Appellee was employed by appellant to solicit insurance of various kinds and to collect and remit the premiums therefor. As a condition of his em*70ployment appellee was required to make a cash bond in the sum of $250, which amount was deposited with appellant under a written agreement to the effect that appellant should deduct from this deposit any collection which appellee might make and fail to account for. Appellee was discharged for the alleged reason that he had failed to make remittances of all collections which he had made. He denied that he was short in his accounts, and insists that there was no competent evidence to the contrary.
Appellee was discharged from,his employment about April 7, 1937, and on July 26, 1937, he commenced this suit to recover the $250 deposited as a bond. He sued also for a weekly salary of $9.53 for the year beginning February 20,1937, but the court instructed the jury there could be no recovery on that account, and this question passed out of the case.
The testimony appears to be undisputed that appellee collected $244.82 which he did not remit. He was required by the terms of his agency to make remittance of collections to the Fort Smith office, where they passed through the hands of L. N. McAfee, who was the district manager of appellant in charge of the Fort Smith office. McAfee testified that entries of these remittances were made upon the books of the company in the Fort Smith office under his direct supervision and control. The court refused to permit McAfee to testify what remittances were shown by these books. He had memoranda from these books, which the court refused to admit in evidence. We think this was error.
But aside from this testimony, J. S. Glenn, who was field inspector and auditor for appellant, testified as to the audit made of the items comprising the alleged shortage. More than a week was devoted to the audit, and during the major portion of that time appellee accompanied Glenn on the visits to the policyholders. Receipt books had been issued to the policyholders, and when appellee made collections he made notations of the amount collected upon the policyholders’ premium receipt books. Glenn testified that these receipts were compared with the remittance reports which appellee had made, and the difference represents the shortage claimed, and that he *71made in appellee’s presence an enumeration of all the discrepancies found, none of which were disputed. Appellee did not deny the truth of this testimony. It appears, therefore, that there is no dispute as to the shortage except as to a check for $34.15 for which appellee claimed credit. This check was drawn hy Gf. A. Broyles, a policyholder in the appellant company, on the First National Bank of Fayettteville, Arkansas, and was paid October 7, 1936, upon the following indorsement: “Met. Life Ins. Co. J. Gr. Bonner, Agt.” It is insisted that appellee deposited this check in the Fayetteville bank to the credit of appellant, and that only appellant could have withdrawn or checked against the deposit. There appears to be no testimony to support this contention. There is no testimony that appellant carried an account with the Fayetteville bank; on the contrary, the account was carried in Fort Smith.
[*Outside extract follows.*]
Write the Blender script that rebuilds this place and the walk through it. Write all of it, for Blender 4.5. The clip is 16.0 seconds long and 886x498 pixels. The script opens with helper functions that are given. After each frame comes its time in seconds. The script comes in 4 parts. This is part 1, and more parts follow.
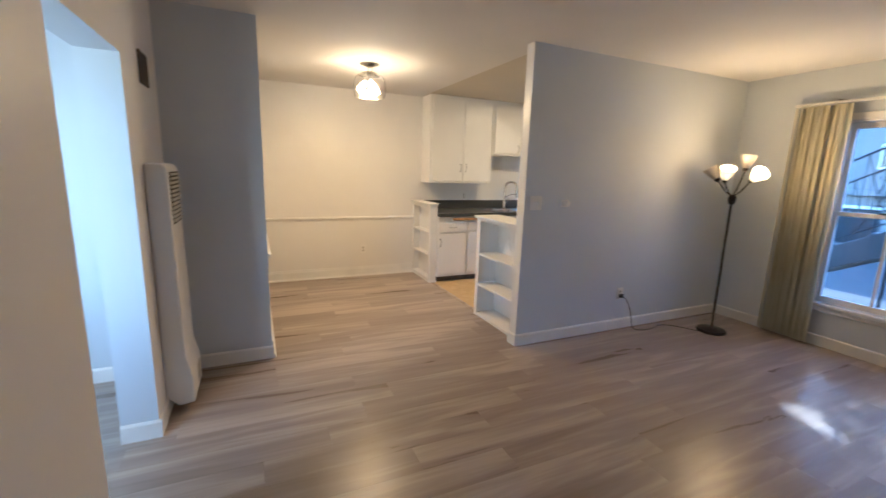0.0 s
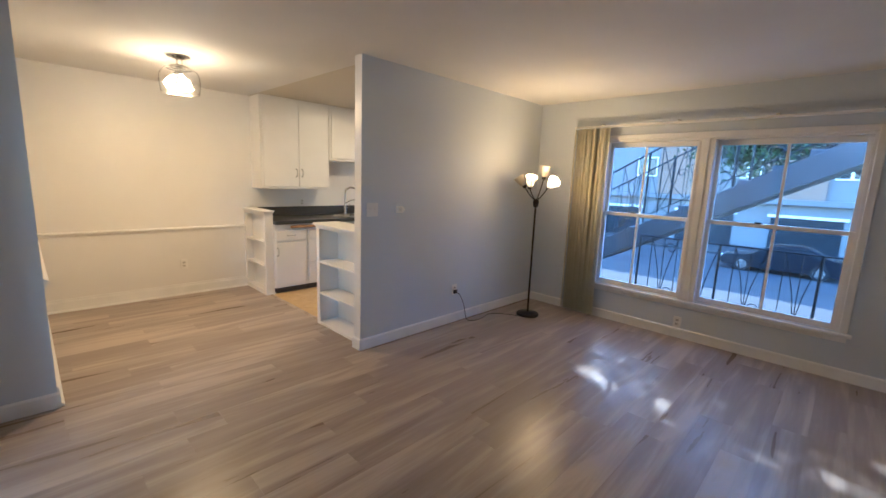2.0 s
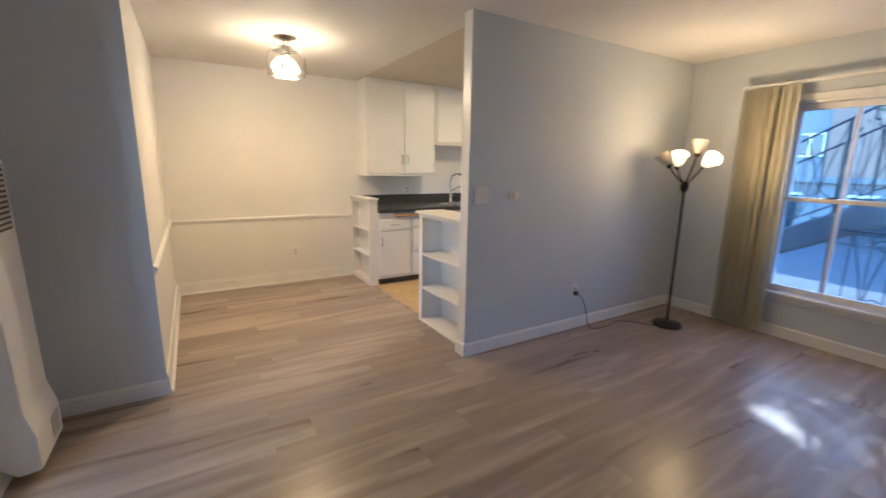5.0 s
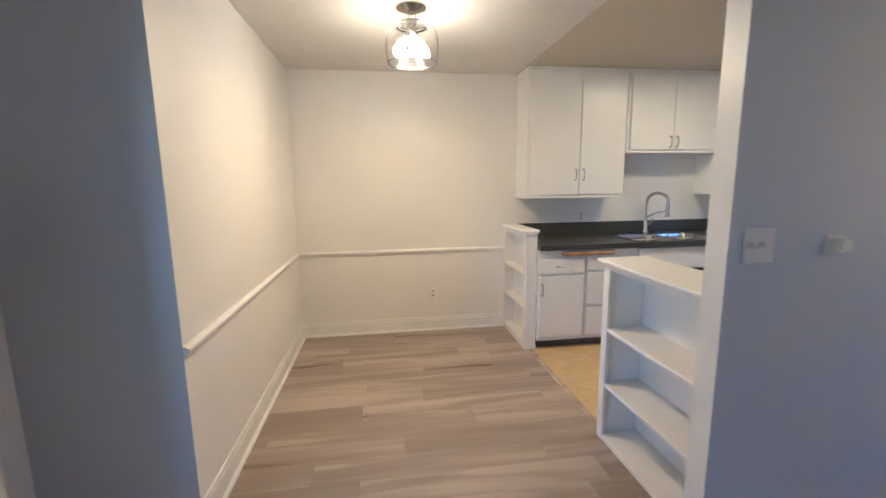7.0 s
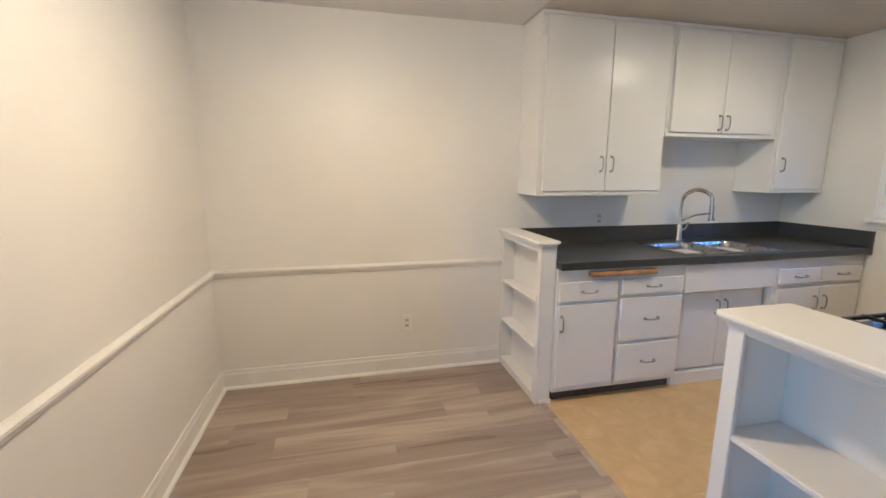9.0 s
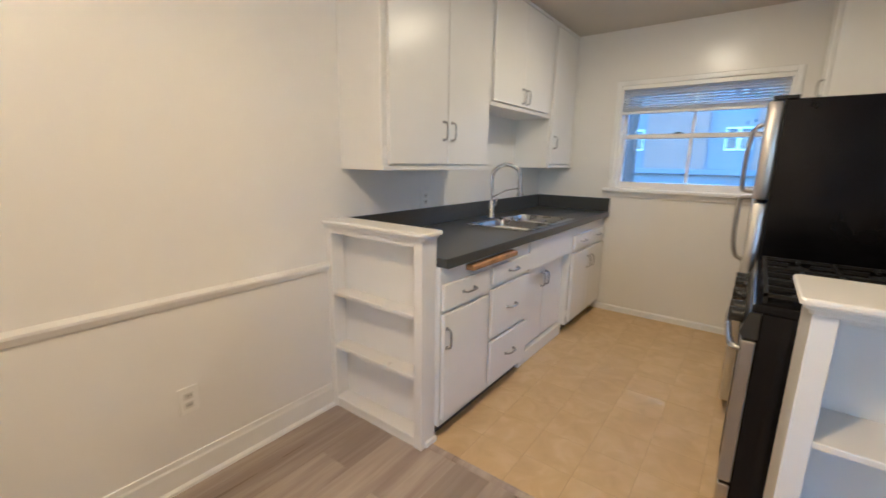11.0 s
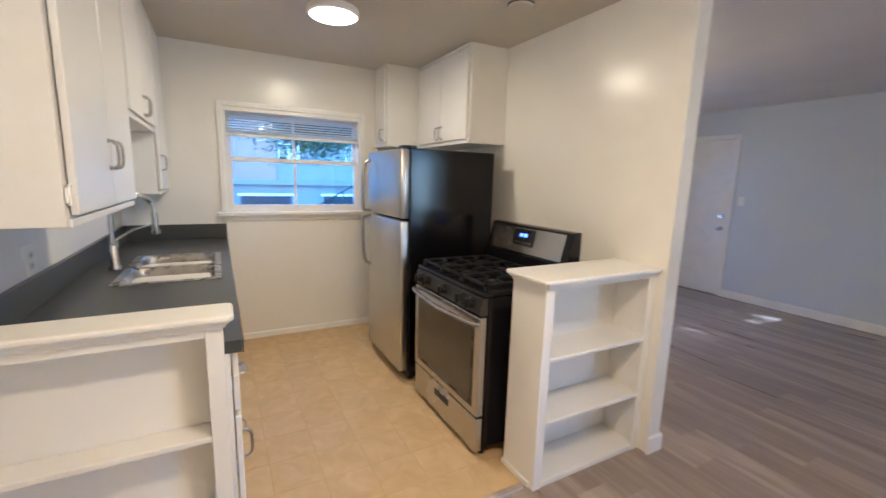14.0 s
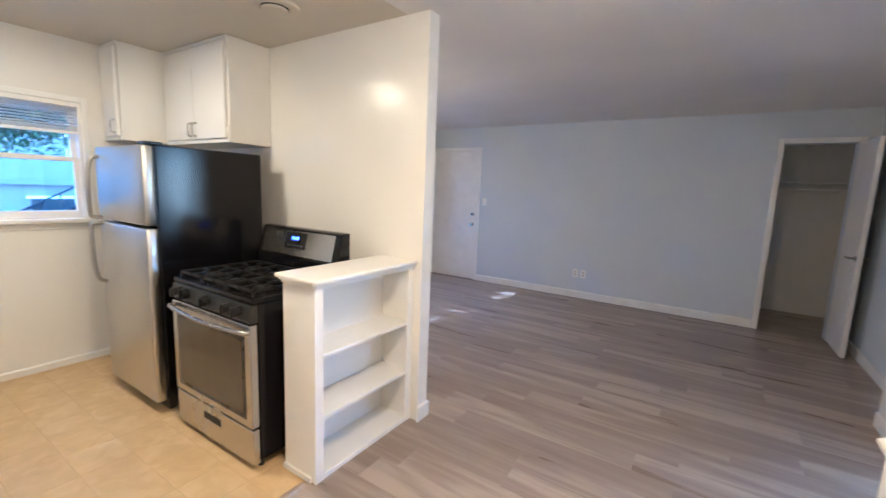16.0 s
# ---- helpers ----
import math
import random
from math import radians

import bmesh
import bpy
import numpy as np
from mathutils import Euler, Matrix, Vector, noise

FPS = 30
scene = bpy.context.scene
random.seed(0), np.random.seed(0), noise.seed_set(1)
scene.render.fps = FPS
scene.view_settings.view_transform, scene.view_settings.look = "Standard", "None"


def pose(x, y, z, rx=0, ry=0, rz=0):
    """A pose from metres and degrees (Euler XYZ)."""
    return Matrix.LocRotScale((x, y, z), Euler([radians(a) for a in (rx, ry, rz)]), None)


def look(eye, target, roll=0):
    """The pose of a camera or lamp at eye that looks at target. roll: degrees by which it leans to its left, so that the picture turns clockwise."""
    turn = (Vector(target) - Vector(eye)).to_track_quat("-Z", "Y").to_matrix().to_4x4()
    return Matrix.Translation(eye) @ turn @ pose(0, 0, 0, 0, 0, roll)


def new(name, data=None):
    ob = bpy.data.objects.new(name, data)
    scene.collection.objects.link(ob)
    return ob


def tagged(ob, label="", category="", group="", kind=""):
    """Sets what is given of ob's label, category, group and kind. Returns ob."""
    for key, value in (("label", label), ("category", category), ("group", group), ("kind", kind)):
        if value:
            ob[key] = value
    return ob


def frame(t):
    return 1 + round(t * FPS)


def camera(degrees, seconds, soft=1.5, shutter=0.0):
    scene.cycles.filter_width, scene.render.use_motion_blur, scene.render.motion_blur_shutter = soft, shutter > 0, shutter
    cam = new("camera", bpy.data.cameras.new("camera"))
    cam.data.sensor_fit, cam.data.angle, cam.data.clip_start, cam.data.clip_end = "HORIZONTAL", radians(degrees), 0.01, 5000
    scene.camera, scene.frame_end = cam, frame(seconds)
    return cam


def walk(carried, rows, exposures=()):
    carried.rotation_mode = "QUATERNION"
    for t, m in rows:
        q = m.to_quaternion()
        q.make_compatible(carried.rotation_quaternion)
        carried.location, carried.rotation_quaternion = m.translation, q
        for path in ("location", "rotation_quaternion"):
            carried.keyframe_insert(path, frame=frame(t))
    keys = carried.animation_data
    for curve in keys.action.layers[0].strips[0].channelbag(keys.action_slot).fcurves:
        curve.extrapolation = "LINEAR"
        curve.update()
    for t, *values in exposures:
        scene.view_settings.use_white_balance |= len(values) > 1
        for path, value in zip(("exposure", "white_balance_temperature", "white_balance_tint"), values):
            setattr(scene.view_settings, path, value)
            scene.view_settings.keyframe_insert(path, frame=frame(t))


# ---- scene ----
cam = camera(94.0, 16.0, shutter=0.5)
PATH = [
    (0, (0.464, 0.795, 1.465), (1.282, 2.581, 1.091), 1.8),
    (0.5, (0.453, 0.767, 1.472), (1.485, 2.443, 1.12), 1.9),
    (1, (0.476, 0.726, 1.487), (1.671, 2.294, 1.145), 2.0),
    (1.5, (0.475, 0.71, 1.492), (1.802, 2.168, 1.158), 2.2),
    (2, (0.488, 0.694, 1.504), (1.898, 2.073, 1.17), 2.3),
    (2.5, (0.489, 0.674, 1.493), (1.951, 1.999, 1.165), 2.4),
    (3, (0.489, 0.675, 1.507), (1.969, 1.977, 1.169), 2.6),
    (3.5, (0.491, 0.668, 1.496), (1.933, 2.011, 1.151), 2.5),
    (4, (0.539, 0.735, 1.5), (1.877, 2.173, 1.126), 2.3),
    (4.5, (0.658, 0.874, 1.459), (1.854, 2.43, 1.075), 1.5),
    (5, (0.773, 1.136, 1.431), (1.786, 2.815, 1.036), 0.9),
    (7.5, (1.44, 2.658, 1.445), (1.664, 4.621, 1.133), -0.5),
    (8, (1.503, 2.918, 1.442), (1.729, 4.878, 1.114), -0.2),
    (10.5, (1.172, 4.306, 1.378), (2.442, 5.794, 0.962), 0.5),
    (11, (1.185, 4.571, 1.341), (2.751, 5.743, 0.927), 0.9),
    (11.5, (1.218, 4.787, 1.337), (3.003, 5.587, 0.923), 1.5),
    (12, (1.199, 4.972, 1.363), (3.112, 5.384, 0.952), 1.8),
    (12.5, (1.206, 5.138, 1.378), (3.165, 5.164, 0.979), 2.0),
    (13, (1.268, 5.328, 1.4), (3.205, 4.999, 1.025), 1.8),
    (13.5, (1.263, 5.51, 1.421), (3.119, 4.851, 1.069), 1.6),
    (14, (1.183, 5.654, 1.449), (2.917, 4.713, 1.119), 1.6),
    (14.5, (1.113, 5.693, 1.459), (2.702, 4.519, 1.147), 1.6),
    (15, (1.06, 5.679, 1.465), (2.476, 4.3, 1.161), 1.8),
    (15.5, (1.04, 5.661, 1.459), (2.277, 4.117, 1.165), 2.1),
    (16, (1.021, 5.651, 1.467), (2.092, 3.987, 1.178), 2.3),
]
walk(cam, [(t, look(eye, target, roll)) for t, eye, target, roll in PATH],
     exposures=[(0.0, 3.88, 5000, 4), (4.5, 3.88, 4950, 4), (8.0, 3.80, 4350, 4), (12.0, 3.76, 4500, 4),
               (14.0, 4.04, 4400, 5), (16.0, 4.5, 4280, 5)])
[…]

The indorsement shows that the check was paid to appellee upon his indorsement thereof as appellant’s agent.
The check was offered in evidence by appellant, whose attorney, in introducing it, said: “I merely want to show he (appellee) indorsed the check and got the money on it.” Appellee was asked: “Is that your signature on the back?” and he answered: “I believe I heard’you say I indorsed and received the money. Yes, that is my signature. ’ ’ The witness does not appear to have denied that he did receive the money on the check. Broyles issued the check in payment of two items. One was for $20.26 as payment of premium; the other was for $13.89 interest on a policy loan. These items were separately noted by Broyles on the check, and he testified that subsequent to the delivery of the check to appellee he had a conversation with appellee relative to the check, during which he inquired of appellee why he had not received a receipt for the interest payment,'and appellee admitted that he had not remitted the $13.89 to appellant. Appellee did not deny this testimony. Of course, if the check (which was for a single amount and covered not only the interest, but the premium also) had, in fact, been deposited in the Fayetteville bank to appellant’s credit, this would have been a remittance to appellant of that interest as *72well as payment of the premium. There appears, therefore, no reason why appellee’s right to this credit should have been submitted to the jury, as clearly he was not entitled to it.
Appellant admitted in its answer that it should be charged as follows: 'Cash bond, $250; interest on bond, $2.79; accrued commissions, $25.54, less 25 cents federal old age tax, $25.29. These three items total $278.08. The testimony above recited shows without dispute that this item of $278.08 should be credited with a shortage amounting to $244.82. This leaves a balance due appellee of $33.26.
The jury was directed to return a verdict in appeliee’s favor for the $33.26 .independently of the other items in controversy. This also appears to be error for the reason that prior to the commencement of this suit appellant mailed to and appellee received a check for the $33.26. Appellee did not cash this check and has it now in his possession. No doubt it will be paid when presented for payment. Appellant was, therefore, not indebted to appellee in any sum when this suit was brought and a verdict should have been directed in its favor. The judgment will, therefore, be reversed, and the cause dismissed, without prejudice, however, to appellee’s right to collect the check for $33.26.